I hate listening to (most) people ask questions.

I say this as a ravenous consumer of podcasts that often feature Q & A sessions with live audiences. Whether in the comedic format of something like How Did This Get Made? in which audience members ask questions of the show’s roundtable or the more business-minded format of The Gary Vee Audio Experience in which individuals -in both one-on-one and large audience settings- get to query the host, it is clear to me that people are consistently really bad at asking questions.

I have kind of known this for many years having spent plenty of time in graduate school seminars in which grad students use questions as vessels for longwinded, often-unrelated orations meant almost entirely to make themselves feel smarter.

The same thing happens at academic conferences, as well.
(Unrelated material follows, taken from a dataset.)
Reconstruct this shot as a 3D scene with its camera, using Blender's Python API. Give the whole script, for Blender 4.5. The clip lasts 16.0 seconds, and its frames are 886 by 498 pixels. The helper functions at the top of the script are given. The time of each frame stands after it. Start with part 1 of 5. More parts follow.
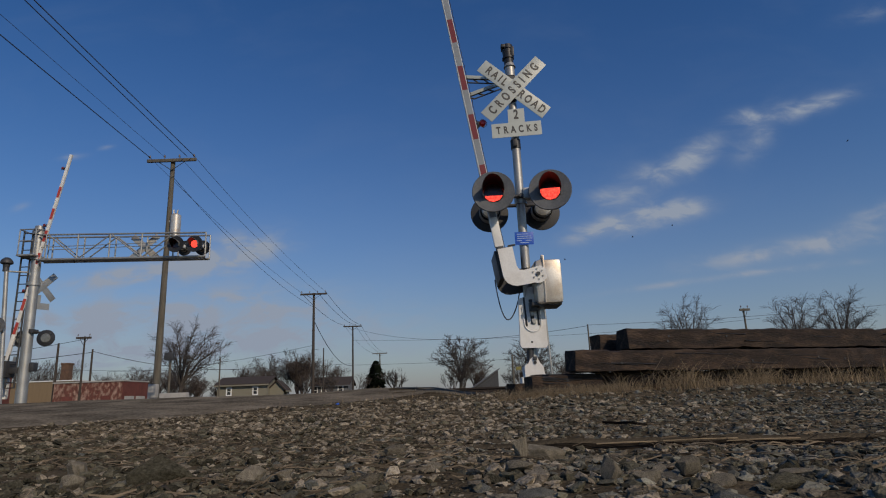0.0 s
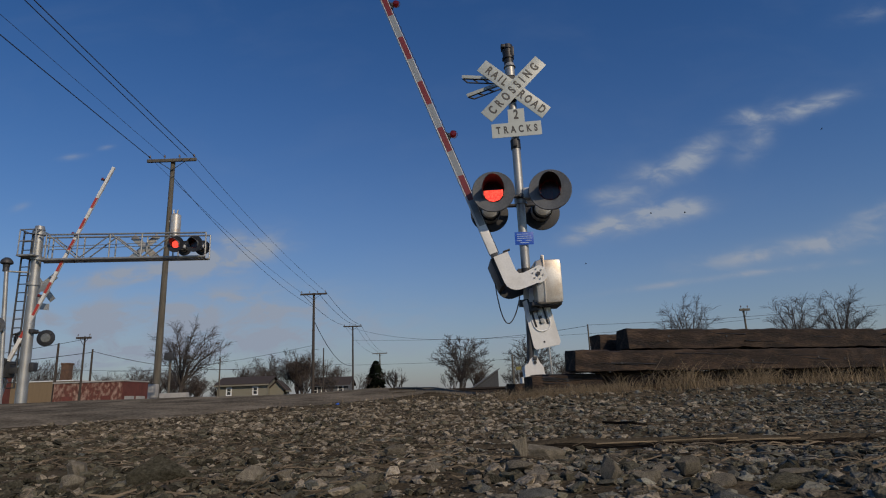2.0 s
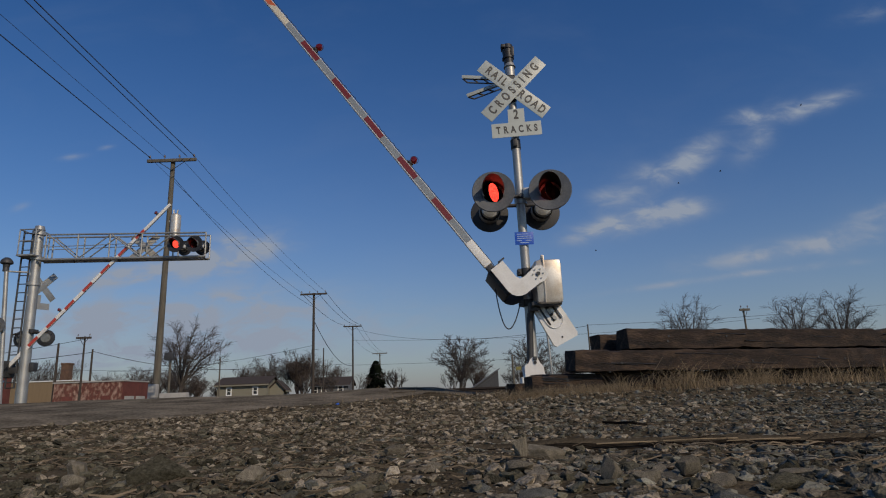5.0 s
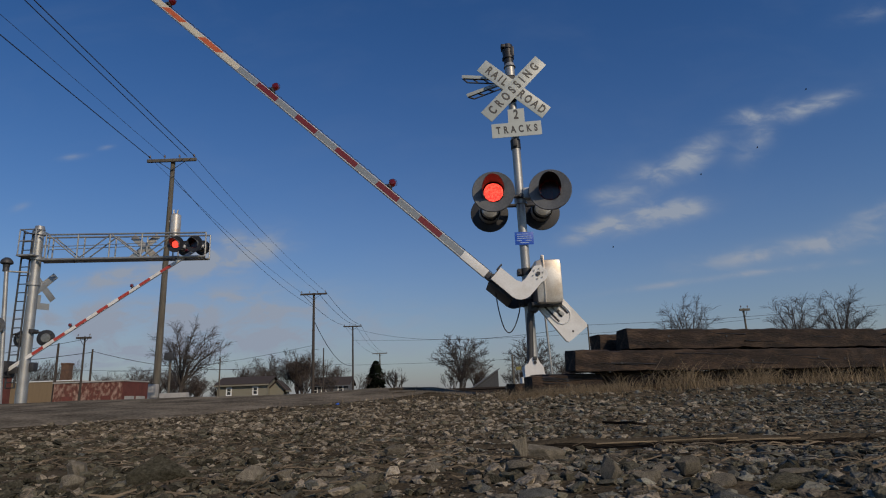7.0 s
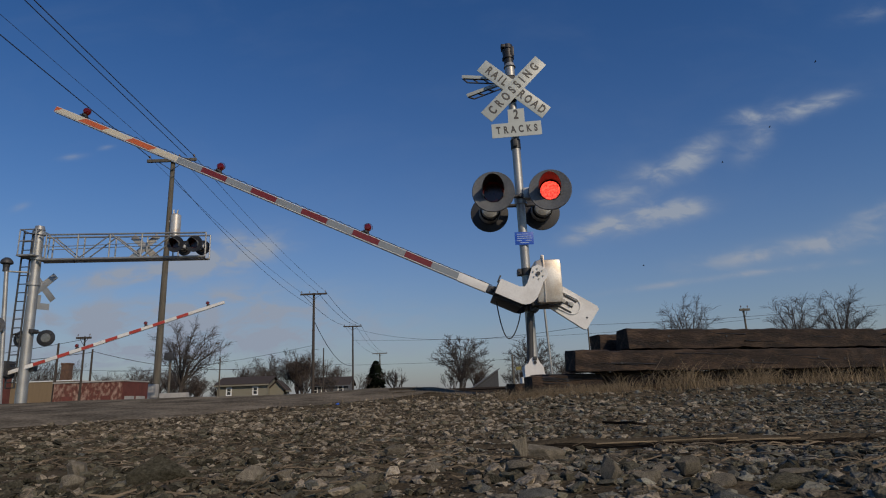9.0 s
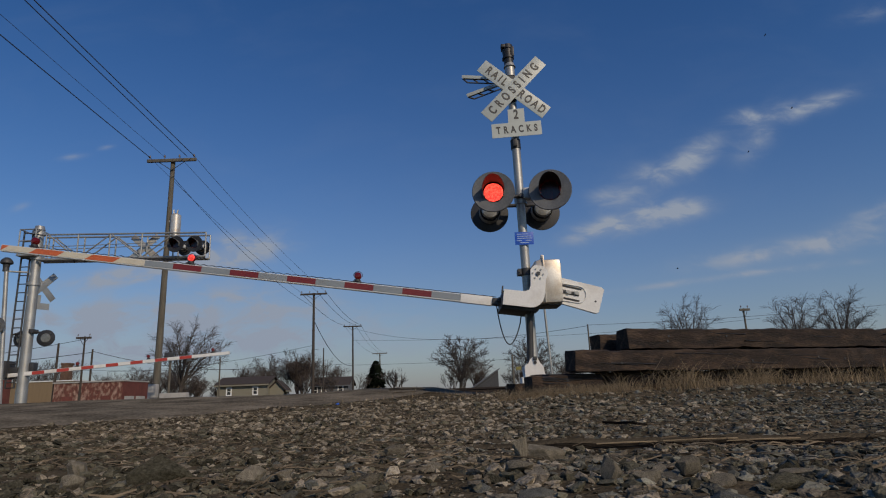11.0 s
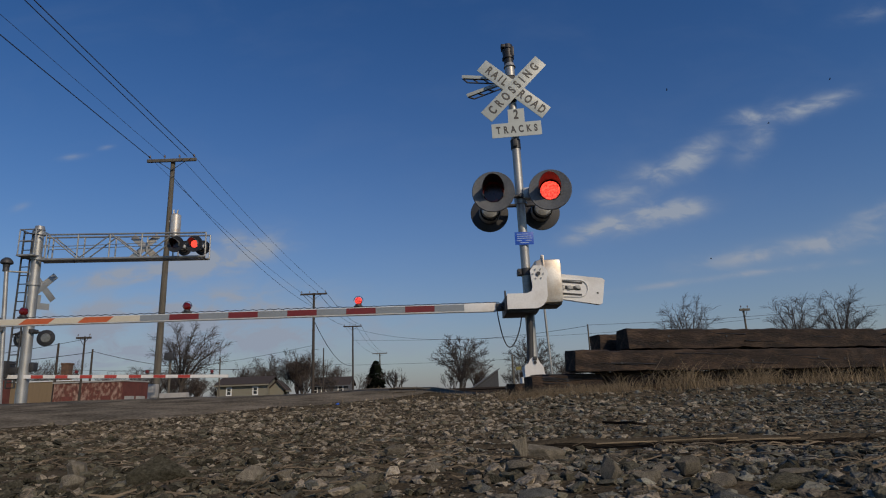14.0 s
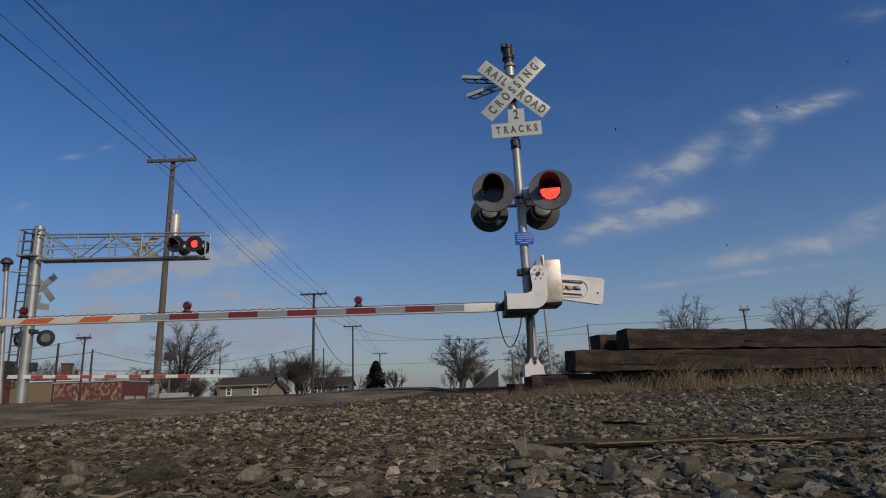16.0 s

Oh, and in faculty meetings.

However, while I knew this ego-stroking practice existed in my world of often self-important, but unconfident nerds, I had overlooked the fact that it exists everywhere else, too.

And so, with that, let me say that asking a question is a skill you should develop. Whether it be for a job interview where you are on either side of the table, a professional conversation in which you are trying to learn more about a potential employer, or at a work conference where you would like to ask the keynote speaker something interesting, remember that the act of asking the question is not about you.

The question is not an opportunity for you to sound smart, to pontificate on the future of social media, to enumerate all the great books or articles you’ve read, or to showcase how great of a leader you are. No, the question more often than not -especially in the professional or public space in which you are clearly an audience member- should be an opportunity for you to learn something from an expert, but through the act of inquiring trigger an answer that will bring value to all who are listening.

In other words, keep it short and to the point. Unless you’re the one on stage or in front of the camera, no one wants to hear your thoughts on government surveillance.